## Exercise details
Find the lines holding the word "import" and collect them.

## Provided material
━━━━━━

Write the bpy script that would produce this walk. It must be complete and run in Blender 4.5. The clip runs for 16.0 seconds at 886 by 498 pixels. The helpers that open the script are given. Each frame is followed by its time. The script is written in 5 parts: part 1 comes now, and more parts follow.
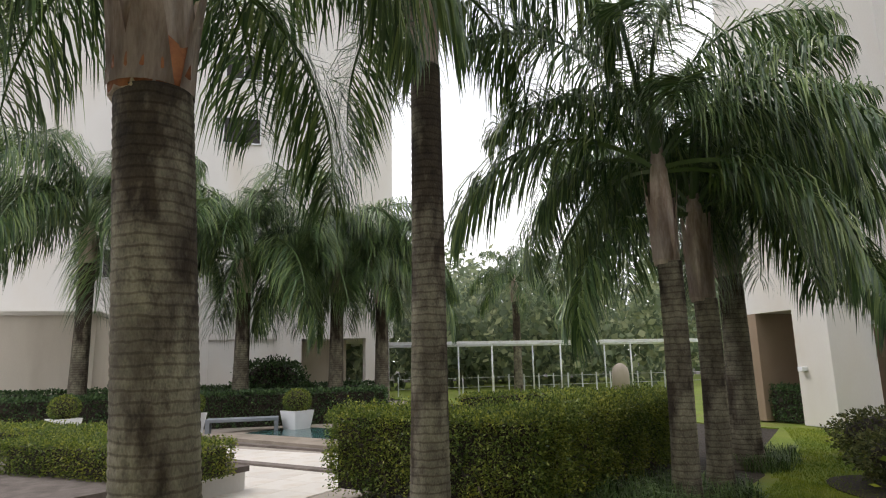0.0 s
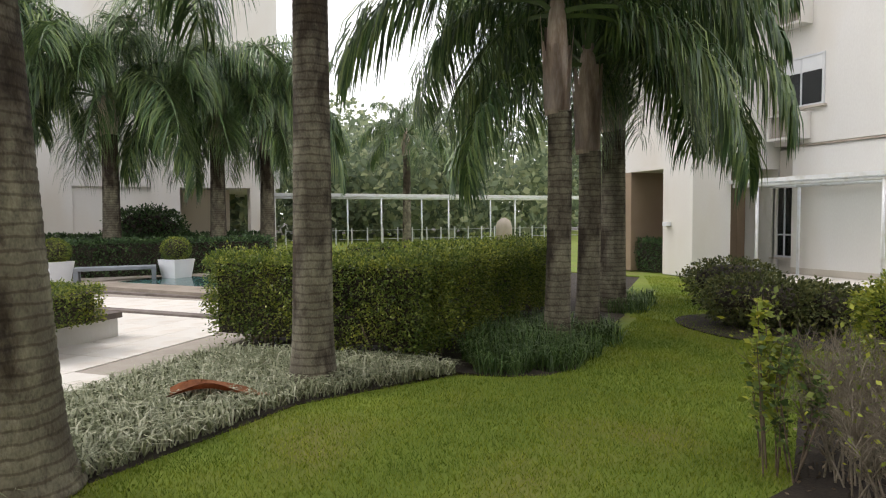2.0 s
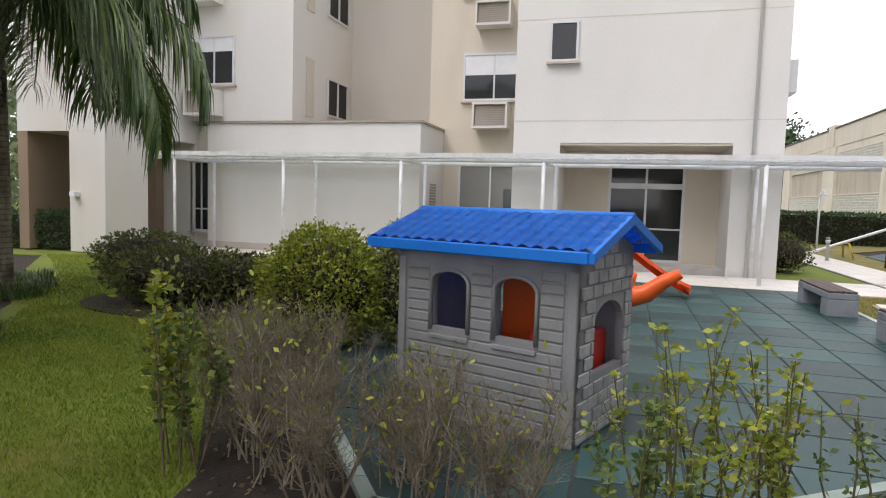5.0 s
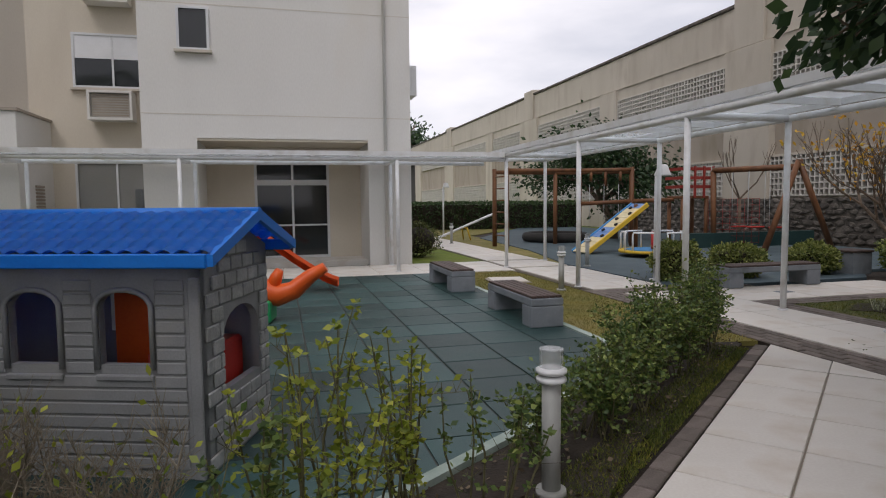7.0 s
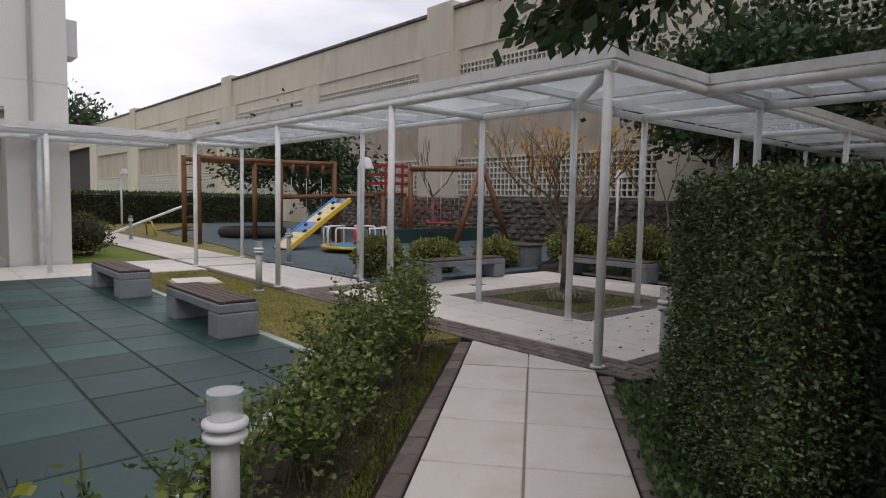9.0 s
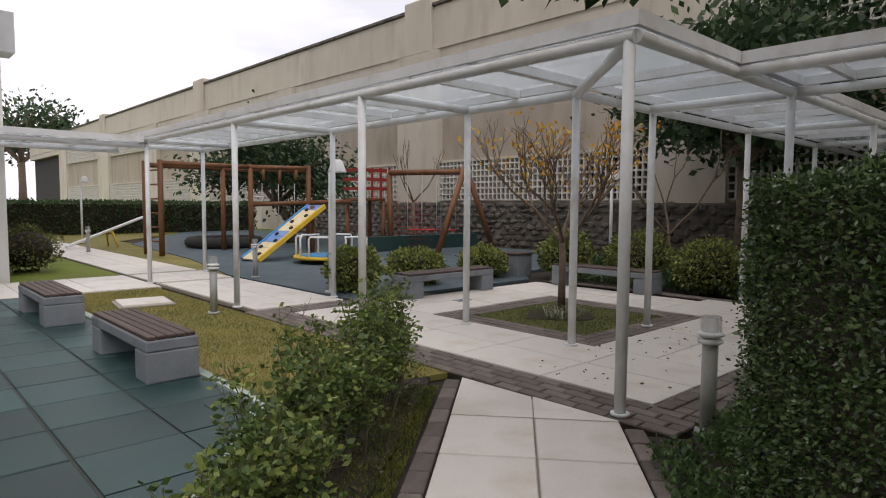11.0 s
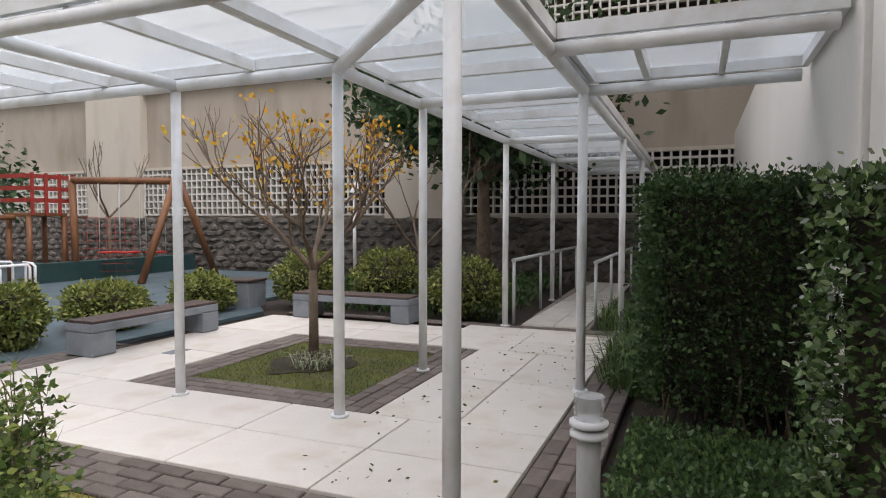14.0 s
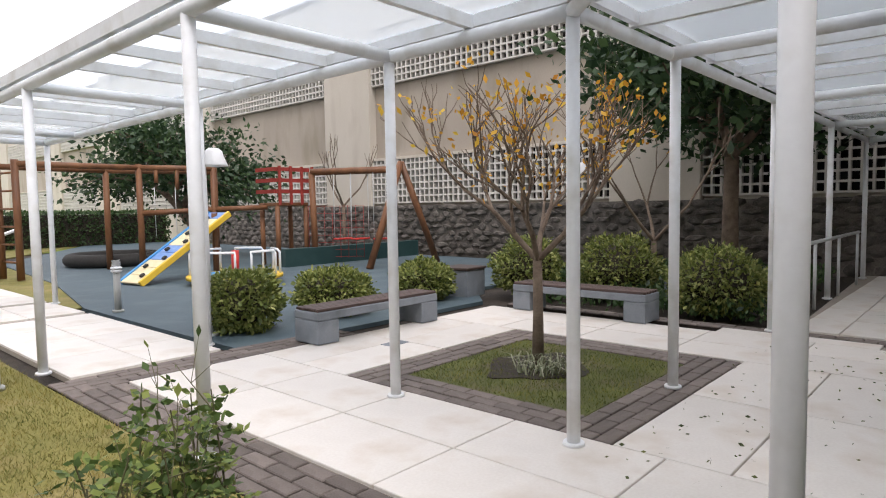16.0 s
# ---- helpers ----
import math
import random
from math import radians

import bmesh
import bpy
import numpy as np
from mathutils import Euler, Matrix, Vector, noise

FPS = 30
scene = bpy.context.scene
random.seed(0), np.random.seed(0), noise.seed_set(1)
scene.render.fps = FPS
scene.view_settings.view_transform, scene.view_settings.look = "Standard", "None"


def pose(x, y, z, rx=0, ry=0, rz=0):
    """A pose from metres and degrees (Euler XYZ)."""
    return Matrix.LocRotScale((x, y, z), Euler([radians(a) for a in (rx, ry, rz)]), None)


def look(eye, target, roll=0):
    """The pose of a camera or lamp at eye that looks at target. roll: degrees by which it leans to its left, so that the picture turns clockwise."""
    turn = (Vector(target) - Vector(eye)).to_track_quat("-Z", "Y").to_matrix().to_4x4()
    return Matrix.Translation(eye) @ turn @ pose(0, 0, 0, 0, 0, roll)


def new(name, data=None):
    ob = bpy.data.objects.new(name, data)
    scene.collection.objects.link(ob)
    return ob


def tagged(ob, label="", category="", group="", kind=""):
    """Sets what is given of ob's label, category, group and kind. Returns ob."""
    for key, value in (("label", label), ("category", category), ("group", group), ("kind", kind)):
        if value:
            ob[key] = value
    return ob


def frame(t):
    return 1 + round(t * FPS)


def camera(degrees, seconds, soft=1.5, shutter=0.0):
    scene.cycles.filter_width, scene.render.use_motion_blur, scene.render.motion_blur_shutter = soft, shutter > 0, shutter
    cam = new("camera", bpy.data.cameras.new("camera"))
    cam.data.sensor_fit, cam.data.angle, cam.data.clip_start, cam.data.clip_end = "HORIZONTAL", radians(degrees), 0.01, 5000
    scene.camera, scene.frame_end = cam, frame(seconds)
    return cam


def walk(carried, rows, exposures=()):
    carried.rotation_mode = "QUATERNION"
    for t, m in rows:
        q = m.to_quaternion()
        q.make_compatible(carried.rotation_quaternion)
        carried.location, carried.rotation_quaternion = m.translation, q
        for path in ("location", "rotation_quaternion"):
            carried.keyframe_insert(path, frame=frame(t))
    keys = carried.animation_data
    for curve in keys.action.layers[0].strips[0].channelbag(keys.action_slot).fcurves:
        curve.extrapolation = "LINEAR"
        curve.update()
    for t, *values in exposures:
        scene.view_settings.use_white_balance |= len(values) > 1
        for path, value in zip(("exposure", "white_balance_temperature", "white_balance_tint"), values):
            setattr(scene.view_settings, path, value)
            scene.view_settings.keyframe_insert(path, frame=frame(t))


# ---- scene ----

━━━━━━

## Exercise result
import math
import random
from math import radians
import bmesh
import bpy
import numpy as np
from mathutils import Euler, Matrix, Vector, noise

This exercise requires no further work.